The orderly administration of justice does not permit one court of this State to ignore an action pending in another court of this State (People ex rel. Lehman v. Lehman (1966), 34 Ill.2d 286, 215 N.E.2d 806), and such action can only serve to diminish respect for and public confidence in our judiciary (People ex rel. East Side Levee & Sanitary District v. Madison County Levee & Sanitary District (1973), 54 Ill.2d 442, 445, 298 N.E.2d 177). Similarly, we believe that the same concern should prompt the exercise of extreme restraint regarding the issuance of injunctions prohibiting a party from seeking relief in a court of concurrent jurisdiction in the same State. Such injunctions should be issued only where no other remedy is available. We find, therefore, that the trial court erred in issuing the preliminary injunction.

• 4 Petitioner argues that events subsequent to the issuance of the instant injunctions have rendered this appeal moot. He states, and respondent admits, that she and the minor children are now residing in Sangamon County, Illinois. Petitioner maintains that because the circumstance which prompted the filing of the Lake County petition — petitioner's plan to move with the children to Washington, D.C. — no longer exists, there is no existing case or controversy between the parties and the appeal must therefore be dismissed as moot.

Petitioner correctly states that where no actual controversy exists, where the issues have ceased to exist or where no actual rights or interests of the parties remain, the matter is considered moot and the courts> should not address the issues raised. (First National Bank v.
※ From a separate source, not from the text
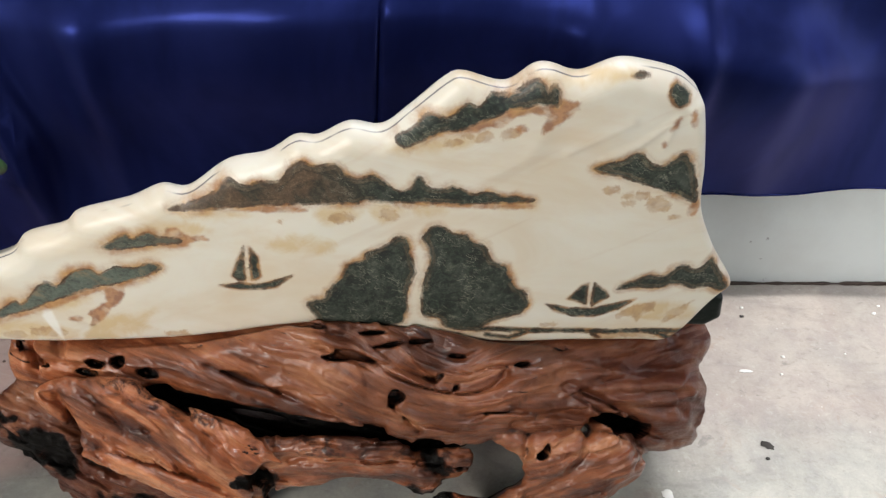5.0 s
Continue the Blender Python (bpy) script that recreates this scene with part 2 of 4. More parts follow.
def slab_stone():
    k = Mat("polished_cream_stone")
    p = k.coords()
    wob = k.math("MULTIPLY", k.math("SUBTRACT", k.noise(p, 60, 6, 0.7, 0.5), 0.5), 0.014)
    wob = k.math("ADD", wob, k.math("MULTIPLY", k.math("SUBTRACT", k.noise(p, 24, 3, 0.5, 0.6), 0.5), k.span(k.attr("fine"), 0, 1, 0.006, 0.0)))
    wob2 = k.math("MULTIPLY", k.math("SUBTRACT", k.noise(p, 22, 6, 0.7, 0.8), 0.5), k.span(k.attr("fine"), 0, 1, 0.026, 0.010))
    d = k.math("ADD", k.attr("isle"), wob)
    wob3 = k.math("MULTIPLY", k.math("SUBTRACT", k.noise(p, 45, 6, 0.7, 0.8), 0.5), 0.016)
    rust = k.math("ADD", k.attr("rust"), wob3)
    tan = k.math("ADD", k.attr("tan"), k.math("MULTIPLY", wob3, 1.7))
    cream = k.mix(k.span(k.noise(k.scaled(p, (3, 3, 7)), 1, 5, 0.6, 0.8), 0.3, 0.75), (0.74, 0.698, 0.605), (0.67, 0.562, 0.42))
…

Kusper (1983), 98 Ill.2d 226, 456 N.E.2d 7.) The facts here presented, however, indicate that the petition for removal is still pending in Lake County and that therefore there still exists an actual controversy between the parties. Accordingly, the issues presented herein are not moot.

For all of the foregoing reasons, we reverse the orders of the trial court.

Reversed.

SULLIVAN and LORENZ *fn1, JJ., concur.